Primeiro de setembro, um divisor de águas que poderá ser estabelecido para os povos originários a partir desta data. Possivelmente, no dia de hoje, o Supremo Tribunal Federal (STF), dará prosseguimento ao julgamento histórico sobre o “marco temporal”. A sessão naquela casa, está prevista para começar às 14 horas do dia de hoje. Os indígenas continuam mobilizados, a espera do resultado que pode sair daquela corte. Por mais que os meios de comunicação, nada divulguem, acerca da demonstração de união e força de nossos povos indígenas, eles ali estão lutando para que uma das páginas de nossa Constituição Federal não seja literalmente rasgada. Se alguém tinha alguma dúvida de que lado estão tais meios de comunicação, a caveira do latifúndio, aparece estampada no ar. “Marco temporal” não mesmo!

Por outro lado, este é também um dia significativo para a nossa caminhada de Igreja povo de Deus. Neste dia, o Papa Francisco está nos convocando para o Dia Mundial de Oração pelo Cuidado da Criação.
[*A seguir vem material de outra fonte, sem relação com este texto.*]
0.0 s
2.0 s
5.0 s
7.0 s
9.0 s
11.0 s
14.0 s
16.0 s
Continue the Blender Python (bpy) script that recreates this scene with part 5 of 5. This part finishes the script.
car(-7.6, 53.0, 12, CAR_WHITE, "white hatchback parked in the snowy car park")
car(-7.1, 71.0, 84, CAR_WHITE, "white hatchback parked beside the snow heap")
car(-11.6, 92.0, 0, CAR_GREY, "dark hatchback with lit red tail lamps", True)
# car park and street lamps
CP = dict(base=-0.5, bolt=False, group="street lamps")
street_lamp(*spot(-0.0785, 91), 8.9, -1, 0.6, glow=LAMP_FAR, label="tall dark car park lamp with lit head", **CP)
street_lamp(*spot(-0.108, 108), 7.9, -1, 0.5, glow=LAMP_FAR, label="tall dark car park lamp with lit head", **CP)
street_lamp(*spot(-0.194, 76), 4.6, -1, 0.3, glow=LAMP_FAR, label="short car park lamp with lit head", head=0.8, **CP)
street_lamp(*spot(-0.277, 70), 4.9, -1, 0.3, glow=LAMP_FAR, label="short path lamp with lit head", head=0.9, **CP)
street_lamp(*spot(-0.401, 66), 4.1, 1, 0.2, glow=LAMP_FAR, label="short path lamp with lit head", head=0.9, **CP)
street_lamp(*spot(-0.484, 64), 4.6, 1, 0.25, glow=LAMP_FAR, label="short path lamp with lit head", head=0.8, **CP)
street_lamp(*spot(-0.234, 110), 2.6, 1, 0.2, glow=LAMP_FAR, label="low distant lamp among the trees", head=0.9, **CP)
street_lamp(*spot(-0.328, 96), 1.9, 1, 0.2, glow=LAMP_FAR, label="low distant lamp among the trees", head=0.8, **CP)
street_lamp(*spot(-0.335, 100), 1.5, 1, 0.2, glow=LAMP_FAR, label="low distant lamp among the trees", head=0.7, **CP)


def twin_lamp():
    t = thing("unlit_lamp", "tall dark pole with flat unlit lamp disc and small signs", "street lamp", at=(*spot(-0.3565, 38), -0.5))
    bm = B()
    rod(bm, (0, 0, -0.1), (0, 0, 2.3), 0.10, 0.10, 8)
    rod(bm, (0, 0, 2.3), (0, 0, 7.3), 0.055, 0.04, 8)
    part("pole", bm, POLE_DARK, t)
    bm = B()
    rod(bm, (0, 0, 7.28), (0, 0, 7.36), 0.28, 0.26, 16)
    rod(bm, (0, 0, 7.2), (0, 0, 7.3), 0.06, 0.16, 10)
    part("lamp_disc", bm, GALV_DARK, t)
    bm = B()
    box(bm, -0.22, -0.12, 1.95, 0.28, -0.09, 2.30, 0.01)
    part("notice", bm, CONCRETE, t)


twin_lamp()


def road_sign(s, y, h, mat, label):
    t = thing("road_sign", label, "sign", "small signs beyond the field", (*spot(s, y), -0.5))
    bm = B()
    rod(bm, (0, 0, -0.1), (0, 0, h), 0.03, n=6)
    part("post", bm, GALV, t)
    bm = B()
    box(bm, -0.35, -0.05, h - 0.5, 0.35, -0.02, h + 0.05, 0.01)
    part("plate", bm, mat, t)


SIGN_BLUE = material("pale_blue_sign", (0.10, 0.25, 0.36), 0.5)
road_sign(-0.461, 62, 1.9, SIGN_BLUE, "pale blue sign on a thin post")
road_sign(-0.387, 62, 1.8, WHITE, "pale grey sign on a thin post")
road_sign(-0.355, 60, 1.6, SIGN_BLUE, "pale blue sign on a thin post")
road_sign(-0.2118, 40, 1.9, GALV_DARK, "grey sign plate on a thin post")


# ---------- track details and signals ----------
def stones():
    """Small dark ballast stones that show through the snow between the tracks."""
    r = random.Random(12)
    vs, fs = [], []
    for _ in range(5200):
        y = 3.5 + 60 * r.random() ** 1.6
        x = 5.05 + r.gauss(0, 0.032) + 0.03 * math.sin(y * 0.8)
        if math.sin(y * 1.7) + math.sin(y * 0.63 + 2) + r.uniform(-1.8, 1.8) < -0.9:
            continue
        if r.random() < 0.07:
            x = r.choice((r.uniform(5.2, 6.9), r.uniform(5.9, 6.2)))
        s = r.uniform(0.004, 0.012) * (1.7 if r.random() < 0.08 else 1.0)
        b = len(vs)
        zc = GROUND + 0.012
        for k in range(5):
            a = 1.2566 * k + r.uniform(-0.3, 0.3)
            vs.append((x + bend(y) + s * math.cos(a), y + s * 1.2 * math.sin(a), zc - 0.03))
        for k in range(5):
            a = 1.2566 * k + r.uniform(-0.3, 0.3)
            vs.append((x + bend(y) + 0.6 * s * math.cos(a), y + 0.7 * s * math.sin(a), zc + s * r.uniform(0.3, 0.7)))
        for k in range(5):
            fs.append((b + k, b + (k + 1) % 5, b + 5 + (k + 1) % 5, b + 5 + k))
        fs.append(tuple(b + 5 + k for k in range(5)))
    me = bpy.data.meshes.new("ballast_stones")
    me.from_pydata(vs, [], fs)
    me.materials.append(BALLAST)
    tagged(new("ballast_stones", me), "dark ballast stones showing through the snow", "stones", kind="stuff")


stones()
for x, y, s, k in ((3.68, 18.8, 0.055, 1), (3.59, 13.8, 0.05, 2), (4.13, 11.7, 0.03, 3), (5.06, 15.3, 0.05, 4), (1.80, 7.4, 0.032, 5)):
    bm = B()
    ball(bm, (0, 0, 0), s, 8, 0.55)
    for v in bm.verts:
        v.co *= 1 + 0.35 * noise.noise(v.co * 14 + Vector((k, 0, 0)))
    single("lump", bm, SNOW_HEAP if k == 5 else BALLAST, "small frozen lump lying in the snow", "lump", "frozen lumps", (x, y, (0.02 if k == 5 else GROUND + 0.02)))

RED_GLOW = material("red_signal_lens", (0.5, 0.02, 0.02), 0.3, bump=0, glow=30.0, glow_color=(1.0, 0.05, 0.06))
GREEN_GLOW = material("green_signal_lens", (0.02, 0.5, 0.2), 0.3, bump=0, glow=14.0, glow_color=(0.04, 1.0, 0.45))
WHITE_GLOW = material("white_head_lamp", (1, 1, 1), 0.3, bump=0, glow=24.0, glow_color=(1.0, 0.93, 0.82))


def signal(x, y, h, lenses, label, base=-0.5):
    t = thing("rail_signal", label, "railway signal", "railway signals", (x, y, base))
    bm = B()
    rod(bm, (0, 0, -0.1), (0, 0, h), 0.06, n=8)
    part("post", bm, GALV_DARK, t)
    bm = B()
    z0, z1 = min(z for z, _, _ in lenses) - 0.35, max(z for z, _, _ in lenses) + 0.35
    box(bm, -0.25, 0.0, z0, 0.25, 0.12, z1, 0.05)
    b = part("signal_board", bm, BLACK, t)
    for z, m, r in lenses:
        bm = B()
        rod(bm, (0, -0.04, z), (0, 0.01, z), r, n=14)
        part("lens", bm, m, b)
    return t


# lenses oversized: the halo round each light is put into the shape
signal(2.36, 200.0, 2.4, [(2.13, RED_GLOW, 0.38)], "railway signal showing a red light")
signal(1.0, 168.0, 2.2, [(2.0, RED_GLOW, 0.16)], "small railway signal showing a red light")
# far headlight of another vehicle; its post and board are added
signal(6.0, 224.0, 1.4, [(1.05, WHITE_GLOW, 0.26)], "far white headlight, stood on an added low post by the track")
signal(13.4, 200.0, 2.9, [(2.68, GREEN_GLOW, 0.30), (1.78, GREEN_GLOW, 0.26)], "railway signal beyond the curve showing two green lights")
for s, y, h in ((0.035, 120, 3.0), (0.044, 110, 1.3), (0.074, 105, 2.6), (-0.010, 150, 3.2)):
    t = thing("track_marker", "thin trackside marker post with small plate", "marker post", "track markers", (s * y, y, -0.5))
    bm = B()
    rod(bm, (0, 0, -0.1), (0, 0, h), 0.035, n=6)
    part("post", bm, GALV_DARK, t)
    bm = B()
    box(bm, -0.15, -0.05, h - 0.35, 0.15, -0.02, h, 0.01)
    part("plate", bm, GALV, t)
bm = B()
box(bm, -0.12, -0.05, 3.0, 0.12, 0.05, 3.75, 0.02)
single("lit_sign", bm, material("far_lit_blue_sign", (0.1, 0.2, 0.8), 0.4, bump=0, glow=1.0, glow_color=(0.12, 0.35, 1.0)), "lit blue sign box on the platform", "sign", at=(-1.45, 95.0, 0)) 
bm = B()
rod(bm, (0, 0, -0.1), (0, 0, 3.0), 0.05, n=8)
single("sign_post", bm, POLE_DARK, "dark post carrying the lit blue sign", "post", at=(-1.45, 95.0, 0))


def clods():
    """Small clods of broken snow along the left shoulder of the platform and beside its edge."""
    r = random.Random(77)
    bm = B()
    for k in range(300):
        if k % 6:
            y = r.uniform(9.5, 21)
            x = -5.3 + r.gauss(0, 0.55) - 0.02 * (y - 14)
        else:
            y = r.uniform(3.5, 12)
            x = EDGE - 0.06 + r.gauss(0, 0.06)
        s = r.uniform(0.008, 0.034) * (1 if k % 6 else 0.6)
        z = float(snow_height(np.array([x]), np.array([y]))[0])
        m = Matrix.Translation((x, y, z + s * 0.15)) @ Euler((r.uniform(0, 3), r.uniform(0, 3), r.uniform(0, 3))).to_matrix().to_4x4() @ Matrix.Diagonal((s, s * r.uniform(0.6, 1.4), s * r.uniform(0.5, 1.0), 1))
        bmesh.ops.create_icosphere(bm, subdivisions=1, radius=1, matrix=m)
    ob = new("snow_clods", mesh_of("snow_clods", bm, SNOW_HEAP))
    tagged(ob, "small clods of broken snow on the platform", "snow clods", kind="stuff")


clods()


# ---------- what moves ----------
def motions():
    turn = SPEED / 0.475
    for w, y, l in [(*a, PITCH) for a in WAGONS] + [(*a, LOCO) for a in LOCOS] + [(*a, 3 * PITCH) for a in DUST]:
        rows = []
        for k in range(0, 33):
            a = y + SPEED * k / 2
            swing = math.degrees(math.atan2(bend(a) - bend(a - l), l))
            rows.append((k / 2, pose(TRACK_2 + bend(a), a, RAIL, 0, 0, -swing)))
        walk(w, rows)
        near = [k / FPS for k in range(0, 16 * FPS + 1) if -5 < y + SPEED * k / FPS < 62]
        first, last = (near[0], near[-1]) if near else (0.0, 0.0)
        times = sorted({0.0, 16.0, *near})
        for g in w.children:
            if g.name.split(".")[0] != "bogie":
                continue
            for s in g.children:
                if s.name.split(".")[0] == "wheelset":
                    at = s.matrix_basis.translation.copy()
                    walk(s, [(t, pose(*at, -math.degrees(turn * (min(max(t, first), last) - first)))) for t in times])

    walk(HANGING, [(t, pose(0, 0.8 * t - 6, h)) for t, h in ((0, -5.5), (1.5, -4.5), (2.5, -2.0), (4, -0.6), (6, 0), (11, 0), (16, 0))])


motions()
Inicia no dia de hoje, e vai até o dia 04 de outubro, na festa de São Francisco de Assis. O tema que perpassará todo este período de oração será: “Uma Casa para Todos”. Tempo mais do que necessário para renovarmos a nossa relação com o Criador e toda a criação através de uma conversão de pensamentos e atitudes, que nos leve a estabelecer um compromisso concreto para construirmos juntos outro mundo possível que caiba todos os filhos e filhas de Deus. Um desafio que nos é colocado como seguidores de Jesus de Nazaré, o homem Deus que se fez presente em nossa história humana.

Jesus é o cara! É Ele a nossa projeção e modelo para chegarmos ao plano do Pai. Modelo de servidor das causas dos pequenos. No evangelho de hoje, por exemplo, o vemos utilizar um verbo que faz todo o sentido e a diferença, quanto ao seu empenho para estar permanentemente ao lado dos pequenos: “inclinar”. “Inclinando-se sobre ela…” (Mt 4,39) Jesus que se coloca nas mesmas condições em que as pessoas mais pobres se encontram. Ao nível delas, como os indígenas que, ao falar com as crianças, abaixam-se na mesma estatura delas, pois entendem que se falarem estando de pé, a mensagem passa por cima e assim elas não compreendem. Um olhar “olho no olho”, pois estes são as portas que se entreabrem para adentrar o coração.

Jesus que se posta diante das lideranças político-religiosas, com autoridade, traduzindo o seu poder em serviço aos pequenos. Aliás, esta deveria ser a atitude de todos aqueles e aquelas que se fazem autoridades. Ainda mais para aquelas pseudo-autoridades que alardeiam alto e bom som: “Deus acima de tudo”. Jesus tem um recado muito propicio a seus seguidores quanto a isto: “Vocês sabem: os governadores das nações têm poder sobre elas, e os grandes têm autoridade sobre elas. Entre vocês não deverá ser assim: quem de vocês quiser ser grande, deve tornar-se o servidor de vocês; (Mt 20, 25-26) Ou seja, Jesus mostra que a única coisa importante para aqueles que o seguem é o mesmo exemplo seu: inclinar, servir e não ser servido. O exercício da autoridade não é exercício de poder, mas a qualificação para o serviço que se expressa através da entrega de si mesmo para o bem comum da “Casa para Todos”.

 


Francisco Carlos Machado Alves conhecido como Chico Machado, foi da Congregação do Santíssimo Redentor, os Redentorista, da província de São Paulo. Reside em São Felix do Araguaia no Mato Grosso e é agente de Pastoral na Prelazia de São Felix desde 1992. Sua atividade pastoral é junto aos povos indígenas da região: Xavante, Kayabi, Karajá, dentre outros. Mestre em Educação atua na formação continuada de professores Indígenas, nas escolas das respectivas aldeias.